3. Pumping of Viscous Sludges...

Water and dilute suspensions ( < 99.5 % MC ) are Newtonian fluids, i.e. a plot of shear stress versus shear rate gives a straight line through the origin whose slope is the single value of the absolute viscosity. Unfortunately, sludges do not follow this relationship and often show a decreasing apparent viscosity with increasing shear rate. Furthermore, the sludge changes its characteristics with changes in moisture content. Bartlett's suggested relationship of friction factor with moisture content ( MC ) is shown in figure given below. This curve can be used to calculate the head losses when pumping sludges.



Example - 03 :

Using the same conditions as in Example - 01 with the exception that a sludge of MC 94 % has to be pumped, calculate the head losses in the system. No change occurs in the static lifts which remain at 10.0 m ( minimum ) and 22.0 m ( maximum ). However, both the pipe friction losses and the fittings friction losses have to be multiplied by the factor 2.7 ( as figure given just above ).

Calculation :

The new minimum head loss at 100 m 3 / h flow is now H = 10.0 + ( 2.7 ) ( 7.3 ) = 29.7 m. Similar calculations for different flows are summarized in table given below.

Q ( m 3 / h ) H TOTAL - MINIMUM ( m ) H TOTAL - MAXIMUM ( m )
0 10.0 22.0
25 11.1 23.1
50 14.9 26.9
75 21.1 33.1
100 29.7 41.7
125 40.5 52.5
150 53.7 65.7

The pump shown in figure 3 is inadequate and a more powerful pump must be chosen.

4. Air Lift Pumps...

These are commonly found on small scale extended aeration plants as a means of returning settled activated sludge to the aeration tank. Larger capacity pumps are sometimes used for difficult situations where the low efficiency is offset by the lack of moving parts. Many parameters influence the performance characteristics but an approximate relationship between liquid pumping rate Q ( m 3 / s ) and volumetric rate of free gas input Q GAS ( m 3 / s ) in the region of maximum efficiency is of the type ;

Q = ( m ) [ log 10 ( Q GAS ) ] + C '

where ; C ' and m : constants which vary with rising main diameter and with ratios of S / L where S is the depth from air input to TWL and L is the length from air input to top of riser as shown in figure given below ;



Values of m and C ' are given for different pipe sizes and S / L ratios in table shown below. It should be noted that these data were obtained from a pump of length L = 4.25 m, and therefore should not be applied to pump lengths much less than 3.5 m or much greater than 5.0 m.

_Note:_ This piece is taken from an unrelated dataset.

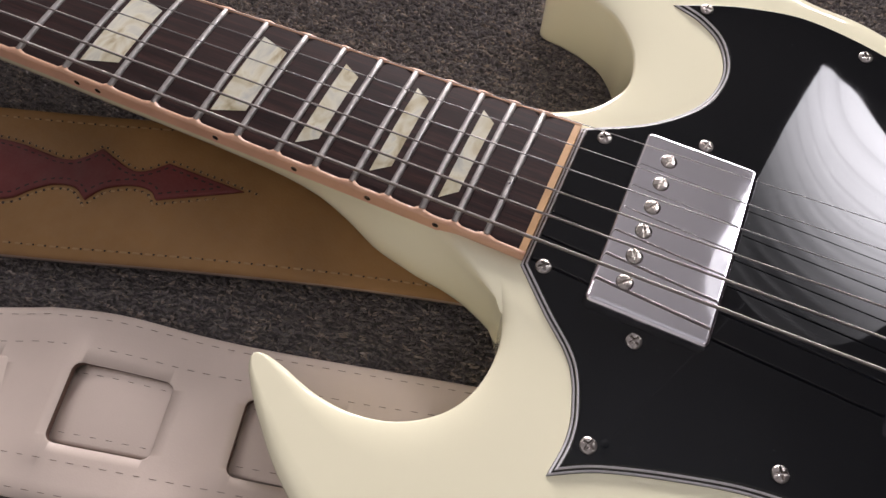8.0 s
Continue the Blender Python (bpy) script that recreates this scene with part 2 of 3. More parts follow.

S / L ratio Pipe diameter ( mm ) m C '
0.71 25.4 0.0003 0.0013
38.1 0.0015 0.0050
50.8 0.0029 0.0087
0.53 25.4 0.0002 0.0010
38.1 0.0010 0.0033
50.8 0.0019 0.0053

Example - 04 :

Calculate the air requirement for an air lift system pumping 0.7 L / s water in a 50.8 mm pipe. The vertical rising main is 3.3 m tall and the submergence is 2.34 m, i.e. S / L is 0.71.

Calculation :

For this situation m is 0.0029 and C ' is 0.0087. Therefore ;

( 0.7 x 10 - 3 - 0.0087 ) / ( 0.0029 ) = log 10 ( Q GAS )

Therefore ;

Q GAS = 1.7 x 10 - 3 m 3 / s = 1.7 L free air / s